─── Dataset content ───
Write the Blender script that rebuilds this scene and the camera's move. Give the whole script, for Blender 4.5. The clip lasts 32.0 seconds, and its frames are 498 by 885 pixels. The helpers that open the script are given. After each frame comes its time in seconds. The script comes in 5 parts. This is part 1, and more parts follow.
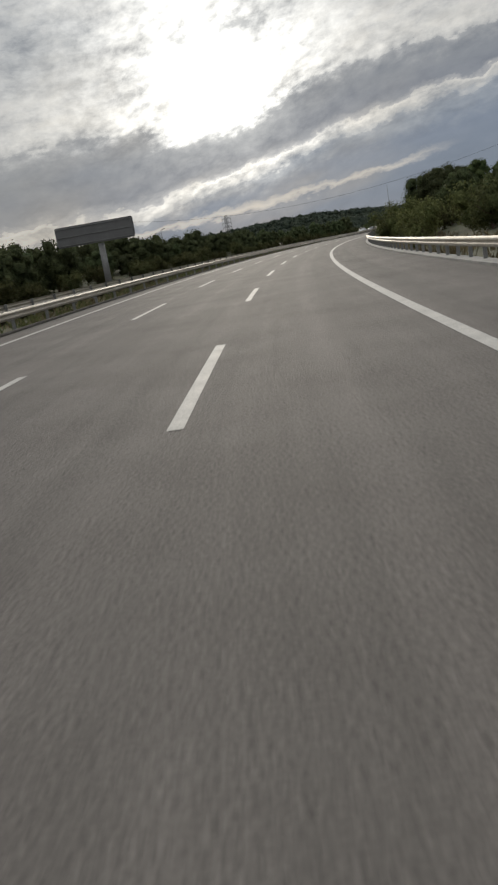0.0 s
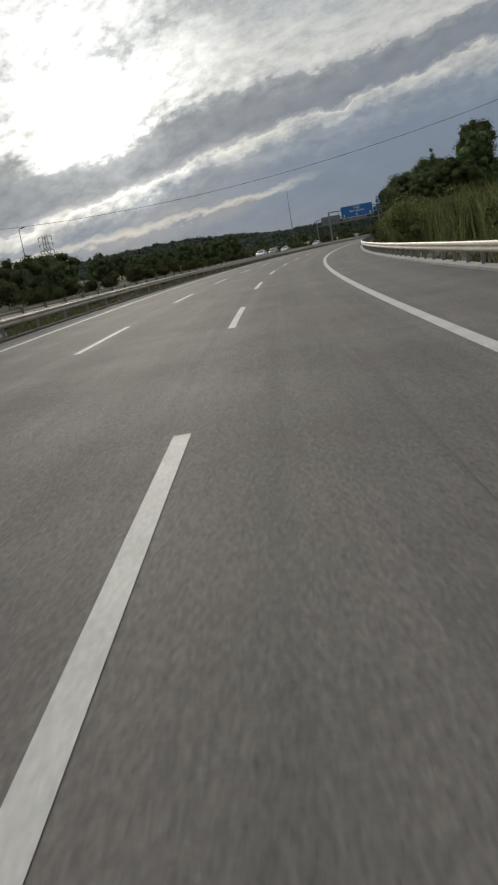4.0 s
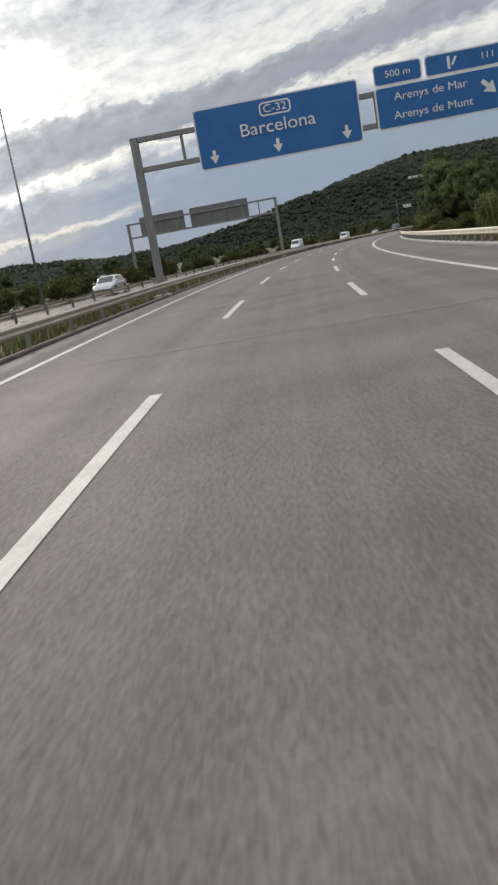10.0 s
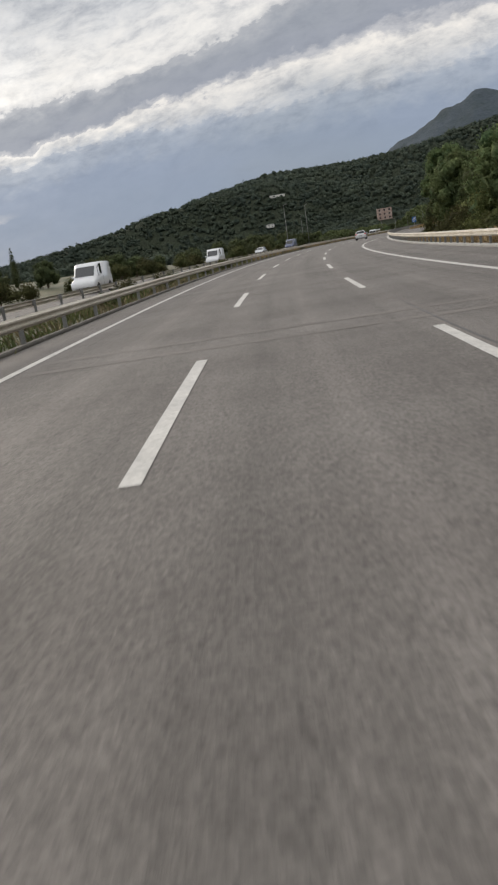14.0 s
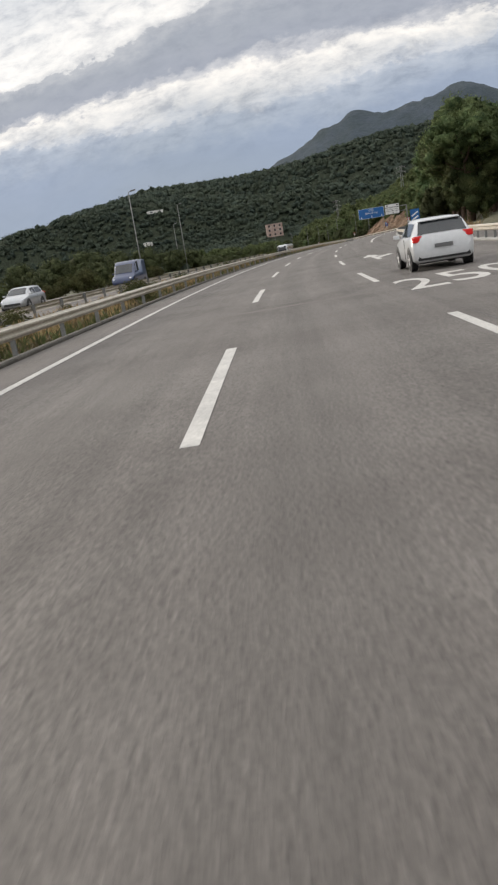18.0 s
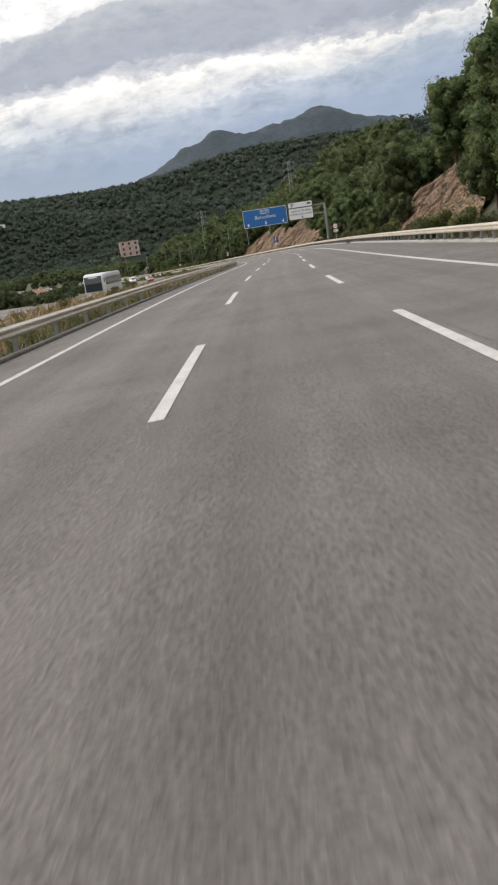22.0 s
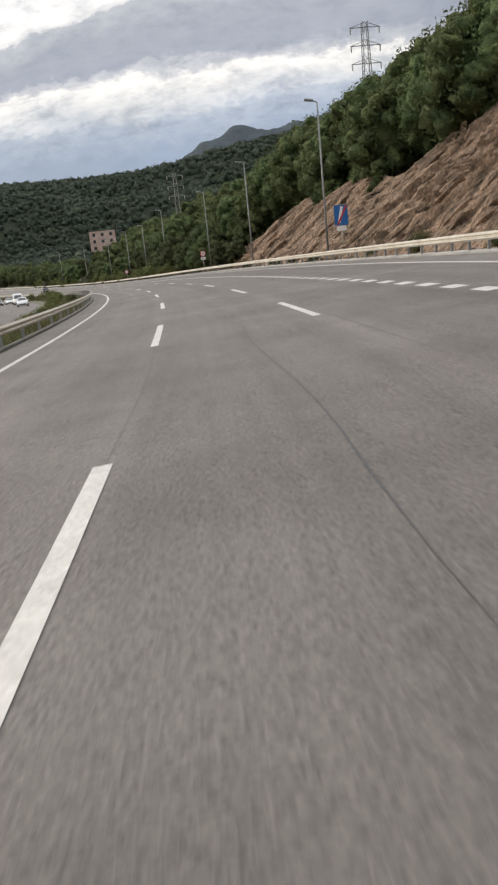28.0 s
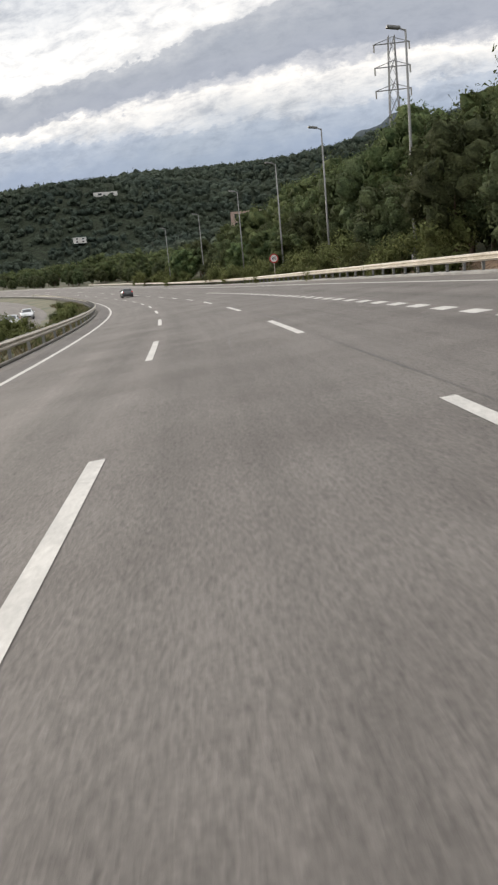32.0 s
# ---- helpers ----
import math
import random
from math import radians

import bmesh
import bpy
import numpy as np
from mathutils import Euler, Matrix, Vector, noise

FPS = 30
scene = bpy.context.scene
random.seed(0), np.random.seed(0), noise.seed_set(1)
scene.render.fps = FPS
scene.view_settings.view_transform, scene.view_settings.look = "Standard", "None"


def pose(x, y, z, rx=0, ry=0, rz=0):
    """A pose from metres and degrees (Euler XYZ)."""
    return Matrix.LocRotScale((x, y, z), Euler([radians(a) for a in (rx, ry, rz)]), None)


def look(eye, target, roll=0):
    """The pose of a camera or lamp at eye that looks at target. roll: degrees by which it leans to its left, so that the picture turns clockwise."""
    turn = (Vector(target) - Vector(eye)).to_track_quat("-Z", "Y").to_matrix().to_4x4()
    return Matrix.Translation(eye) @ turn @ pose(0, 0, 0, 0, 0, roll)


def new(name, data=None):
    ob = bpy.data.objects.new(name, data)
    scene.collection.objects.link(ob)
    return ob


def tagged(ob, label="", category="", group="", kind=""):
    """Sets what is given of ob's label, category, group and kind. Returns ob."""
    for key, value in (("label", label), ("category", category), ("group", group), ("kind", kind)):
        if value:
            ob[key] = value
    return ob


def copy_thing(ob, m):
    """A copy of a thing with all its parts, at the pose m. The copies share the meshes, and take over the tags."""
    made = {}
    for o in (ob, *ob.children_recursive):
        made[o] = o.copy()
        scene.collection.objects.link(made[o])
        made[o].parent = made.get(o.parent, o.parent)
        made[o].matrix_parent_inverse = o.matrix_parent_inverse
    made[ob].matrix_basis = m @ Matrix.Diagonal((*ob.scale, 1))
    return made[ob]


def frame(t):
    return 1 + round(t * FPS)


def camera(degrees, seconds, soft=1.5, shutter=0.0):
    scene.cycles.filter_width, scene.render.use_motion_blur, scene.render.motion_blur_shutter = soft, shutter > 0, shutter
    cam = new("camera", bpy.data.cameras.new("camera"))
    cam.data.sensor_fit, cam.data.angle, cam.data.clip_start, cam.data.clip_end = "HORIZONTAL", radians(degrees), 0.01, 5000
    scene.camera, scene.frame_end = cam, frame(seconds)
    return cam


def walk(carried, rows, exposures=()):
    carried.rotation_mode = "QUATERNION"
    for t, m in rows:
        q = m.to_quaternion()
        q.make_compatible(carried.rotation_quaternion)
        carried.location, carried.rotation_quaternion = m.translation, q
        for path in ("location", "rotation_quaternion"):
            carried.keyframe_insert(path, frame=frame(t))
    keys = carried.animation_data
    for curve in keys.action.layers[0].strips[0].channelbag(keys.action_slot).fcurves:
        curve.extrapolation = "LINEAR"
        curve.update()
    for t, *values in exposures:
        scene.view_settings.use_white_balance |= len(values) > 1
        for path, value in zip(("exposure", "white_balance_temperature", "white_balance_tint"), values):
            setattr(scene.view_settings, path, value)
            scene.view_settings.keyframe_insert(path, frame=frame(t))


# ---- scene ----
# the camera rides in a car: seconds, x, y, z, heading, tilt, roll
cam = camera(34.2, 32.0, soft=2.3, shutter=0.08)
RIDE = [
    (0, 0.06, -0.67, 1.53, -0.31, -13.39, -9.65),
    (0.5, 0.85, 12.67, 1.54, 0.69, -13.33, -9.84),
    (1, 1.84, 26.12, 1.54, 1.43, -12.97, -10.38),
    (1.5, 3.05, 39.64, 1.54, 2.50, -13.16, -10.08),
    (2, 4.49, 53.15, 1.54, 3.55, -13.45, -9.90),
    (2.5, 6.18, 66.65, 1.55, 4.62, -13.25, -10.03),
    (3, 8.19, 79.89, 1.54, 6.04, -13.18, -9.90),
    (3.5, 10.49, 93.08, 1.53, 7.33, -13.06, -9.83),
    (5.5, 22.02, 145.96, 1.51, 10.80, -13.06, -10.39),
    (6, 25.38, 159.12, 1.50, 11.40, -13.05, -10.31),
    (6.5, 28.81, 172.24, 1.50, 12.19, -13.07, -10.54),
    (7, 32.44, 185.45, 1.49, 13.17, -13.04, -10.81),
    (7.5, 36.44, 198.85, 1.49, 14.24, -13.14, -10.62),
    (8, 40.77, 212.34, 1.48, 15.32, -13.06, -10.44),
    (8.5, 45.42, 225.84, 1.47, 16.36, -13.01, -10.28),
    (9, 50.35, 239.30, 1.46, 17.39, -12.98, -10.12),
    (9.5, 55.48, 252.59, 1.46, 18.53, -13.14, -9.96),
    (10, 60.92, 265.81, 1.46, 19.53, -13.12, -9.95),
    (10.5, 66.68, 278.98, 1.45, 20.84, -12.96, -9.71),
    (11, 72.70, 292.09, 1.45, 22.15, -12.81, -9.40),
    (11.5, 79.00, 305.16, 1.44, 23.34, -13.15, -9.70),
    (12, 85.61, 318.14, 1.43, 24.78, -13.28, -9.36),
    (12.5, 92.51, 331.03, 1.42, 25.81, -13.20, -9.61),
    (13, 99.68, 343.80, 1.41, 27.04, -13.20, -9.31),
    (13.5, 107.17, 356.49, 1.40, 28.34, -13.29, -9.06),
    (14, 114.94, 369.03, 1.39, 29.51, -13.34, -8.96),
    (14.5, 122.94, 381.45, 1.37, 30.18, -13.22, -9.57),
    (16.5, 157.21, 429.74, 1.32, 34.36, -13.27, -8.86),
    (17, 166.31, 441.34, 1.30, 35.52, -13.31, -8.68),
    (17.5, 175.53, 452.69, 1.30, 36.45, -13.28, -9.03),
    (18, 184.89, 463.83, 1.29, 37.60, -13.28, -9.13),
    (18.5, 194.49, 474.77, 1.28, 39.25, -13.32, -8.38),
    (19, 204.31, 485.56, 1.27, 39.87, -13.27, -8.85),
    (19.5, 214.38, 496.21, 1.27, 41.37, -13.27, -8.43),
    (20, 224.71, 506.66, 1.26, 42.64, -13.23, -8.65),
    (20.5, 235.37, 516.82, 1.25, 43.97, -13.21, -8.63),
    (21, 246.21, 526.77, 1.25, 45.06, -13.34, -8.80),
    (21.5, 257.15, 536.59, 1.24, 46.25, -13.40, -8.58),
    (22, 268.24, 546.24, 1.23, 47.11, -13.36, -8.59),
    (22.5, 279.41, 555.83, 1.23, 47.78, -13.25, -8.71),
    (23, 290.71, 565.30, 1.22, 48.57, -13.26, -8.50),
    (23.5, 302.18, 574.57, 1.20, 49.07, -13.08, -8.37),
    (24, 313.75, 583.78, 1.17, 49.45, -13.35, -8.34),
    (24.5, 325.39, 592.93, 1.12, 49.72, -13.26, -8.15),
    (25, 337.03, 602.06, 1.05, 49.58, -13.44, -8.24),
    (25.5, 348.68, 611.33, 0.97, 49.39, -13.42, -8.01),
    (27.5, 393.30, 650.73, 0.48, 47.79, -13.26, -5.89),
    (28, 403.80, 661.21, 0.32, 46.55, -13.25, -5.92),
    (28.5, 414.11, 671.78, 0.16, 45.35, -13.19, -5.74),
    (29, 424.16, 682.57, -0.00, 44.02, -13.07, -5.69),
    (29.5, 433.98, 693.57, -0.19, 42.83, -12.85, -5.41),
    (30, 443.54, 704.82, -0.40, 41.25, -12.80, -5.29),
    (30.5, 452.76, 716.48, -0.65, 39.81, -12.73, -5.29),
    (31, 461.65, 728.31, -0.92, 38.60, -12.70, -5.13),
    (31.5, 470.33, 740.14, -1.18, 37.61, -12.59, -5.25),
    (32, 478.76, 752.20, -1.47, 36.38, -12.71, -5.42),
]


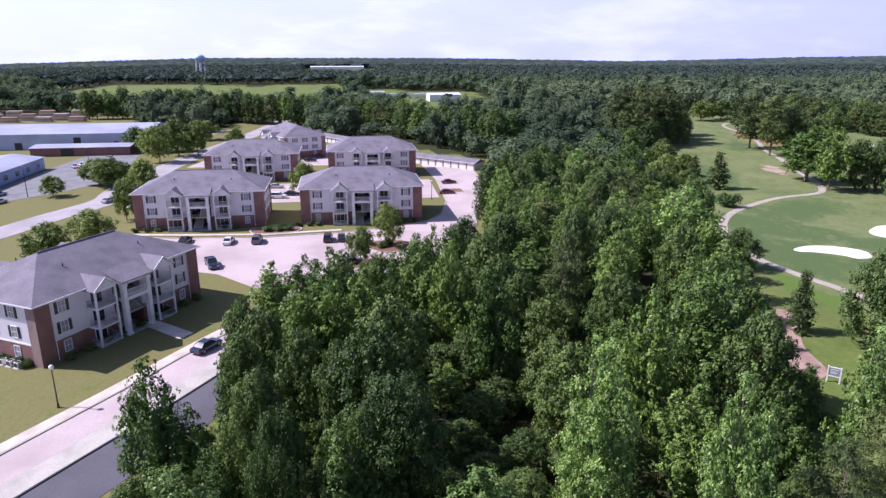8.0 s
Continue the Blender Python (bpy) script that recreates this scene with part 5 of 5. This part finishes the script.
# ---------------------------------------------------------------- vehicles
def car(kind, colour, m, label):
    """A car along +x, wheels on z = 0."""
    root = thing("car" if kind != "pickup" else "pickup_truck", label, "car" if kind != "pickup" else "truck", m @ Matrix.Translation((0, 0, 0.05)), "parked cars")
    ln, w, h, hood = {"sedan": (4.7, 1.8, 1.42, 0.92), "suv": (4.8, 1.9, 1.75, 1.08), "pickup": (5.6, 1.95, 1.82, 1.12)}[kind]
    mat_c = PAINTS[colour]
    bm = bmesh.new()
    xs = [-ln / 2, -ln / 2 + 0.12, -ln * 0.28, ln * 0.20, ln / 2 - 0.35, ln / 2]
    top = [hood - 0.22, hood - 0.02, hood, hood, hood - 0.12, hood - 0.38]
    rings = []
    for x, t in zip(xs, top):
        q = 0.90 if abs(x) > ln / 2 - 0.05 else 1.0
        rings.append([bm.verts.new((x, y * q, z)) for y, z in ((-w / 2 + 0.06, 0.28), (-w / 2, 0.5), (-w / 2 + 0.02, t - 0.16), (-w / 2 + 0.12, t), (w / 2 - 0.12, t), (w / 2 - 0.02, t - 0.16), (w / 2, 0.5), (w / 2 - 0.06, 0.28))])
    for a, b in zip(rings, rings[1:]):
        for k in range(8):
            bm.faces.new((a[k], a[(k + 1) % 8], b[(k + 1) % 8], b[k]))
    bm.faces.new(rings[0]), bm.faces.new(rings[-1][::-1])
    bmesh.ops.recalc_face_normals(bm, faces=bm.faces)
    body = part("body", bm, mat_c, root)
    lo = {"sedan": (-ln * 0.36, ln * 0.22), "suv": (-ln * 0.47, ln * 0.24), "pickup": (-ln * 0.10, ln * 0.26)}[kind]
    hi = {"sedan": (-ln * 0.22, ln * 0.06), "suv": (-ln * 0.42, ln * 0.10), "pickup": (-ln * 0.06, ln * 0.12)}[kind]
    bm = bmesh.new()
    a = [bm.verts.new(q) for q in ((lo[0], -w / 2 + 0.10, hood - 0.03), (lo[1], -w / 2 + 0.10, hood - 0.03), (lo[1], w / 2 - 0.10, hood - 0.03), (lo[0], w / 2 - 0.10, hood - 0.03))]
    b = [bm.verts.new(q) for q in ((hi[0], -w / 2 + 0.26, h - 0.05), (hi[1], -w / 2 + 0.26, h - 0.05), (hi[1], w / 2 - 0.26, h - 0.05), (hi[0], w / 2 - 0.26, h - 0.05))]
    for i in range(4):
        bm.faces.new((a[i], a[(i + 1) % 4], b[(i + 1) % 4], b[i]))
    bm.faces.new(b), bm.faces.new(a[::-1])
    part("cabin_glass", bm, M_GLASS, root, "dark glass")
    bm = boxes((hi[0] - 0.06, -w / 2 + 0.23, h - 0.06, hi[1] + 0.05, w / 2 - 0.23, h))
    bmesh.ops.bevel(bm, geom=list(bm.edges), offset=0.025, segments=1, affect="EDGES")
    part("roof", bm, mat_c, root)
    for s in (-1, 1):
        for x0, x1 in ((lo[0], hi[0]), (lo[1], hi[1]), ((lo[0] + lo[1]) / 2, (hi[0] + hi[1]) / 2)):
            part("pillar", tube([(x0, s * (w / 2 - 0.10), hood - 0.02), (x1, s * (w / 2 - 0.255), h - 0.05)], 0.045, sides=4), mat_c, root)
    if kind == "pickup":
        part("bed_floor", boxes((-ln / 2 + 0.15, -w / 2 + 0.2, hood - 0.015, lo[0] - 0.08, w / 2 - 0.2, hood + 0.012)), M_DARKMETAL, root, "dark open truck bed")
        part("bed_side", boxes((-ln / 2 + 0.05, -w / 2 + 0.06, hood - 0.03, lo[0], -w / 2 + 0.18, hood + 0.16), (-ln / 2 + 0.05, w / 2 - 0.18, hood - 0.03, lo[0], w / 2 - 0.06, hood + 0.16), (-ln / 2 + 0.05, -w / 2 + 0.18, hood - 0.03, -ln / 2 + 0.16, w / 2 - 0.18, hood + 0.16)), mat_c, root)
    r = 0.33 if kind == "sedan" else 0.38
    for x in (-ln * 0.30, ln * 0.31):
        for s in (-1, 1):
            y = s * (w / 2 - 0.10)
            wheel = part("wheel", tube([(x, y - 0.11, r), (x, y + 0.11, r)], r, sides=14), M_TYRE, root)
            part("rim", tube([(x, y - 0.118, r), (x, y + 0.118, r)], r * 0.6, sides=10), M_METAL, wheel)
    for s in (-1, 1):
        part("headlight", boxes((ln / 2 - 0.05, s * w * 0.33 - 0.2, hood - 0.46, ln / 2 + 0.015, s * w * 0.33 + 0.2, hood - 0.32)), M_HEADLIGHT, root)
        part("tail_light", boxes((-ln / 2 - 0.015, s * w * 0.36 - 0.14, hood - 0.42, -ln / 2 + 0.05, s * w * 0.36 + 0.14, hood - 0.24)), M_TAIL, root)
    return root


SEDAN = {c: car("sedan", c, m, l) for c, m, l in (
    ("black", pose(-139.4, -36.6, 0, 0, 0, 172), "black sedan parked nose-in at the kerb"),
    ("white", pose(-137.6, -27.2, 0, 0, 0, 176), "white sedan parked at the kerb"),
    ("navy", pose(-82.6, -21.9, 0, 0, 0, 148), "dark blue sedan parked along the street"),
    ("silver", pose(-186.0, -66.5, 0, 0, 0, 158), "silver sedan driving line beside a grass verge"),
    ("red", pose(-243.0, -94, 0, 0, 0, 20), "red sedan in the industrial lot"),
    ("maroon", pose(-198.8, 31.2, 0, 0, 0, 96), "dark maroon sedan on pale concrete"))}
for c, m, l in (
    ("black", pose(-136.4, -6.0, 0, 0, 0, 178), "black sport utility car at the kerb"),
    ("grey", pose(-137.4, -21.2, 0, 0, 0, 178), "dark grey sport utility car at the kerb"),
    ("white", pose(-184.0, -20.5, 0, 0, 0, 84), "white sport utility car between buildings")):
    car("suv", c, m, l)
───
Exercise details
Starting at the first line of the records above, set down each line exactly through the one that holds "ob[key] = value". Omit pictures.

Written reply
Write the Blender script that rebuilds this scene and the camera's move. Give the whole script, for Blender 4.5. The clip lasts 32.0 seconds, and its frames are 498 by 885 pixels. The helpers that open the script are given. After each frame comes its time in seconds. The script comes in 5 parts. This is part 1, and more parts follow.
0.0 s
4.0 s
10.0 s
14.0 s
18.0 s
22.0 s
28.0 s
32.0 s
# ---- helpers ----
import math
import random
from math import radians

import bmesh
import bpy
import numpy as np
from mathutils import Euler, Matrix, Vector, noise

FPS = 30
scene = bpy.context.scene
random.seed(0), np.random.seed(0), noise.seed_set(1)
scene.render.fps = FPS
scene.view_settings.view_transform, scene.view_settings.look = "Standard", "None"


def pose(x, y, z, rx=0, ry=0, rz=0):
    """A pose from metres and degrees (Euler XYZ)."""
    return Matrix.LocRotScale((x, y, z), Euler([radians(a) for a in (rx, ry, rz)]), None)


def look(eye, target, roll=0):
    """The pose of a camera or lamp at eye that looks at target. roll: degrees by which it leans to its left, so that the picture turns clockwise."""
    turn = (Vector(target) - Vector(eye)).to_track_quat("-Z", "Y").to_matrix().to_4x4()
    return Matrix.Translation(eye) @ turn @ pose(0, 0, 0, 0, 0, roll)


def new(name, data=None):
    ob = bpy.data.objects.new(name, data)
    scene.collection.objects.link(ob)
    return ob


def tagged(ob, label="", category="", group="", kind=""):
    """Sets what is given of ob's label, category, group and kind. Returns ob."""
    for key, value in (("label", label), ("category", category), ("group", group), ("kind", kind)):
        if value:
            ob[key] = value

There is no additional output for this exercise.